EXERCISE BRIEF
Please write out the lines of the data exactly, beginning with the first and ending with the line containing "0.45), 0.014, seg=6), DARK_METAL, ch)"; leave the pictures behind.

⁂

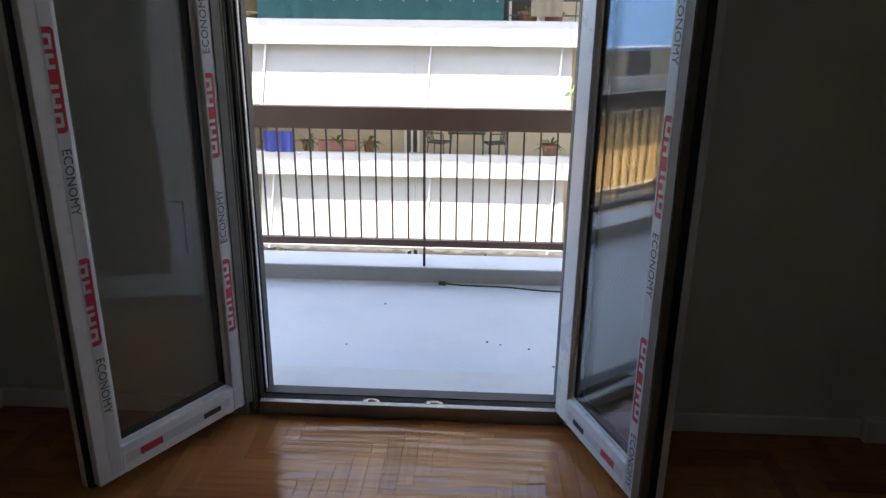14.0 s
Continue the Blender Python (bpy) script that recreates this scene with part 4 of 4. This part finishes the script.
# things on the balconies across the street
zA, zB, zC = 1.0, 1.25 - STOREY - 0.25, 1.25 - 2 * STOREY - 0.25
for k, (x, z, r) in enumerate(((-4.2, zB, 0.17), (-3.5, zB, 0.14), (-2.0, zB, 0.13), (2.4, zB, 0.2), (-3.6, zC, 0.2), (-4.3, zC, 0.24), (-0.3, zC, 0.2), (0.9, zC, 0.2), (1.7, zA, 0.2), (2.3, zA, 0.22))):
    pp = thing("potted_plant", "leafy balcony plant in a terracotta pot", "plant", group="balcony plants")
    part("pot", lathe(bmesh.new(), x, FY + 0.45, z, [(r * 0.7, 0), (r, 0.4), (r * 1.1, 0.4), (r * 1.1, 0.46)], 12), TERRACOTTA, pp)
    leafy(pp, 16, x, FY + 0.45, z + 0.42, 0.5, 0.5, 0.035, 40 + k)
for k, (x, z) in enumerate(((-3.2, zB), (-2.2, zC))):
    bx = thing("flower_box", "terracotta trough on the parapet of the balcony", "flower box", group="flower boxes")
    part("trough", boxes((x, x + 0.9, FY + 0.2, FY + 0.4, z + 0.25, z + 0.5), bev=0.01), TERRACOTTA, bx)
    leafy(bx, 18, x + 0.45, FY + 0.3, z + 0.48, 0.4, 0.6, 0.03, 70 + k)


def garden_chair(x, y, z, turn):
    ch = thing("garden_chair", "dark metal garden chair on the balcony across the street", "chair", at=(x, y, z), turn=turn, group="balcony chairs")
    part("seat", boxes((-0.22, 0.22, -0.22, 0.22, 0.44, 0.47), bev=0.006), DARK_METAL, ch)
    bm = bmesh.new()
    for i in range(6):
        rod(bm, (-0.18 + i * 0.072, 0.22, 0.47), (-0.2 + i * 0.08, 0.32, 0.98), 0.011, seg=6)
    rod(bm, (-0.23, 0.32, 0.98), (0.23, 0.32, 0.98), 0.018, seg=6)
    part("backrest", bm, DARK_METAL, ch)
    for sx in (-0.2, 0.2):
        for sy in (-0.2, 0.2):
            part("leg", rod(bmesh.new(), (sx, sy, 0.44), (sx * 1.15, sy * 1.15, 0), 0.014, seg=6), DARK_METAL, ch)
        part("armrest", rod(rod(bmesh.new(), (sx * 1.1, 0.27, 0.7), (sx * 1.1, -0.2, 0.7), 0.016, seg=6), (sx * 1.1, -0.2, 0.7), (sx * 1.1, -0.2, 0.45), 0.014, seg=6), DARK_METAL, ch)


garden_chair(-0.3, FY + 0.6, zB, 70)
garden_chair(1.05, FY + 0.6, zB, -70)
tb = thing("garden_table", "dark round-edged metal garden table on the balcony across the street", "table", at=(0.38, FY + 0.6, zB))
part("tabletop", boxes((-0.45, 0.45, -0.35, 0.35, 0.7, 0.74), bev=0.015), DARK_METAL, tb)
for sx in (-0.38, 0.38):
    for sy in (-0.28, 0.28):
        part("leg", rod(bmesh.new(), (sx, sy, 0.7), (sx * 1.1, sy * 1.1, 0), 0.018, seg=6), DARK_METAL, tb)
for x, z, m_, lab in ((-4.45, zB, GREY_CLOTH, "blue cloth drying on the balcony railing"), (1.75, zA + 0.1, FACADE_CREAM, "beige blanket over the balcony railing")):
    cl = sheet(bmesh.new(), 10, 3, lambda u, v: Vector((x + 0.7 * u, FY - 0.03 + 0.03 * math.sin(u * 20), z + 0.25 + 0.5 * v)))
    bmesh.ops.solidify(cl, geom=cl.faces[:], thickness=0.006)
    thing("drying_cloth", lab, "cloth", cl, m_)

# ---- parquet: small oak blocks laid in a square herringbone ----
W_, N_ = 0.052, 6
L_ = W_ * N_
G_ = 0.0001
floor_living = structure("floor_living", "glossy varnished oak herringbone parquet, slightly uneven", "floor", boxes((XL, XR, Y0, Y1, -0.12, -0.012)), PARQUET_GAP)


def plank_bm(lx, ly):
    bm = bmesh.new()
    b = 0.0003
    vs = [bm.verts.new((sx * (lx / 2 - G_), sy * (ly / 2 - G_), -0.012)) for sx, sy in ((-1, -1), (1, -1), (1, 1), (-1, 1))]
    vm = [bm.verts.new((sx * (lx / 2 - G_), sy * (ly / 2 - G_), -0.0008)) for sx, sy in ((-1, -1), (1, -1), (1, 1), (-1, 1))]
    vt = [bm.verts.new((sx * (lx / 2 - G_ - b), sy * (ly / 2 - G_ - b), 0)) for sx, sy in ((-1, -1), (1, -1), (1, 1), (-1, 1))]
    for i in range(4):
        j = (i + 1) % 4
        bm.faces.new((vs[i], vs[j], vm[j], vm[i]))
        bm.faces.new((vm[i], vm[j], vt[j], vt[i]))
    bm.faces.new(vt)
    return bm


def herringbone(x0, x1, y0, y1):
    """All blocks (x0, x1, y0, y1) that cover the rectangle, cut at its edges."""
    out = []
    nx, ny = int((x1 - x0) / W_) + 2, int((y1 - y0) / W_) + 2
    P = 2 * N_
    for j in range(-N_, ny + 1):
        for k in range(-2 - ny // P, nx // P + 2):
            s = j + P * k
            out.append((x0 + s * W_, x0 + s * W_ + L_, y0 + j * W_, y0 + (j + 1) * W_))
    for i in range(-1, nx + 1):
        for k in range(-2 - nx // P, ny // P + 3):
            s = i - (P - 1) + P * k
            out.append((x0 + i * W_, x0 + (i + 1) * W_, y0 + s * W_, y0 + s * W_ + L_))
    cut = []
    for a, b, c, d in out:
        a, b, c, d = max(a, x0), min(b, x1), max(c, y0), min(d, y1)
        if b - a > 0.008 and d - c > 0.008:
            cut.append((a, b, c, d))
    return cut


rnd = random.Random(12)
full_mesh = mesh_of("plank", plank_bm(L_, W_), PLANK_X)
blocks = herringbone(XL + 0.014, XR - 0.014, Y0, Y1 - 0.002)
near = sorted((q for q in blocks if abs((q[1] - q[0]) * (q[3] - q[2]) - L_ * W_) < 1e-6), key=lambda q: abs((q[0] + q[1]) / 2 - 0.4) * 1.3 + abs((q[2] + q[3]) / 2 - 3.7))[:300]
near_set = set(near)


def rest_mesh(name, rows):
    verts, faces = [], []
    for a, b, c, d in rows:
        tilt, dz = (rnd.uniform(-0.0005, 0.0005), rnd.uniform(-0.0008, 0.0008)), rnd.uniform(-0.0003, 0.0003)
        a, b, c, d = a + G_, b - G_, c + G_, d - G_
        e, n0 = 0.0003, len(verts)
        for (px, py, z) in ((a, c, -0.012), (b, c, -0.012), (b, d, -0.012), (a, d, -0.012), (a, c, -0.0008), (b, c, -0.0008), (b, d, -0.0008), (a, d, -0.0008), (a + e, c + e, 0), (b - e, c + e, 0), (b - e, d - e, 0), (a + e, d - e, 0)):
            if z > -0.01:
                z += dz + tilt[0] * (px - (a + b) / 2) + tilt[1] * (py - (c + d) / 2)
            verts.append((px, py, z))
        for i in range(4):
            j = (i + 1) % 4
            faces += [(n0 + i, n0 + j, n0 + 4 + j, n0 + 4 + i), (n0 + 4 + i, n0 + 4 + j, n0 + 8 + j, n0 + 8 + i)]
        faces.append((n0 + 8, n0 + 9, n0 + 10, n0 + 11))
    me = bpy.data.meshes.new(name)
    me.from_pydata(verts, [], faces)
    me.update()
    me.materials.append(PLANK_REST)
    return me


rest = new("planks", rest_mesh("planks", [q for q in blocks if q not in near_set]))
rest.parent = floor_living
tagged(rest, kind="stuff")
for a, b, c, d in near:
    pk = new("plank", full_mesh)
    pk.parent = floor_living
    turned = 90 if d - c > b - a else 0
    pk.matrix_basis = pose((a + b) / 2, (c + d) / 2, rnd.uniform(-0.0003, 0.0003), math.degrees(rnd.uniform(-0.0008, 0.0008)), math.degrees(rnd.uniform(-0.0005, 0.0005)), turned)
bed_floor = bpy.data.objects["floor_bedroom"]
rb = new("planks", rest_mesh("bedroom_planks", herringbone(-3.98, HL - 0.135, -2.3, Y1 - 0.002)))
rb.parent = bed_floor
tagged(rb, kind="stuff")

⁂

COMPLETE OUTPUT
14.0 s
Continue the Blender Python (bpy) script that recreates this scene with part 4 of 4. This part finishes the script.
# things on the balconies across the street
zA, zB, zC = 1.0, 1.25 - STOREY - 0.25, 1.25 - 2 * STOREY - 0.25
for k, (x, z, r) in enumerate(((-4.2, zB, 0.17), (-3.5, zB, 0.14), (-2.0, zB, 0.13), (2.4, zB, 0.2), (-3.6, zC, 0.2), (-4.3, zC, 0.24), (-0.3, zC, 0.2), (0.9, zC, 0.2), (1.7, zA, 0.2), (2.3, zA, 0.22))):
    pp = thing("potted_plant", "leafy balcony plant in a terracotta pot", "plant", group="balcony plants")
    part("pot", lathe(bmesh.new(), x, FY + 0.45, z, [(r * 0.7, 0), (r, 0.4), (r * 1.1, 0.4), (r * 1.1, 0.46)], 12), TERRACOTTA, pp)
    leafy(pp, 16, x, FY + 0.45, z + 0.42, 0.5, 0.5, 0.035, 40 + k)
for k, (x, z) in enumerate(((-3.2, zB), (-2.2, zC))):
    bx = thing("flower_box", "terracotta trough on the parapet of the balcony", "flower box", group="flower boxes")
    part("trough", boxes((x, x + 0.9, FY + 0.2, FY + 0.4, z + 0.25, z + 0.5), bev=0.01), TERRACOTTA, bx)
    leafy(bx, 18, x + 0.45, FY + 0.3, z + 0.48, 0.4, 0.6, 0.03, 70 + k)


def garden_chair(x, y, z, turn):
    ch = thing("garden_chair", "dark metal garden chair on the balcony across the street", "chair", at=(x, y, z), turn=turn, group="balcony chairs")
    part("seat", boxes((-0.22, 0.22, -0.22, 0.22, 0.44, 0.47), bev=0.006), DARK_METAL, ch)
    bm = bmesh.new()
    for i in range(6):
        rod(bm, (-0.18 + i * 0.072, 0.22, 0.47), (-0.2 + i * 0.08, 0.32, 0.98), 0.011, seg=6)
    rod(bm, (-0.23, 0.32, 0.98), (0.23, 0.32, 0.98), 0.018, seg=6)
    part("backrest", bm, DARK_METAL, ch)
    for sx in (-0.2, 0.2):
        for sy in (-0.2, 0.2):
            part("leg", rod(bmesh.new(), (sx, sy, 0.44), (sx * 1.15, sy * 1.15, 0), 0.014, seg=6), DARK_METAL, ch)
        part("armrest", rod(rod(bmesh.new(), (sx * 1.1, 0.27, 0.7), (sx * 1.1, -0.2, 0.7), 0.016, seg=6), (sx * 1.1, -0.2, 0.7), (sx * 1.1, -0.2, 0.45), 0.014, seg=6), DARK_METAL, ch)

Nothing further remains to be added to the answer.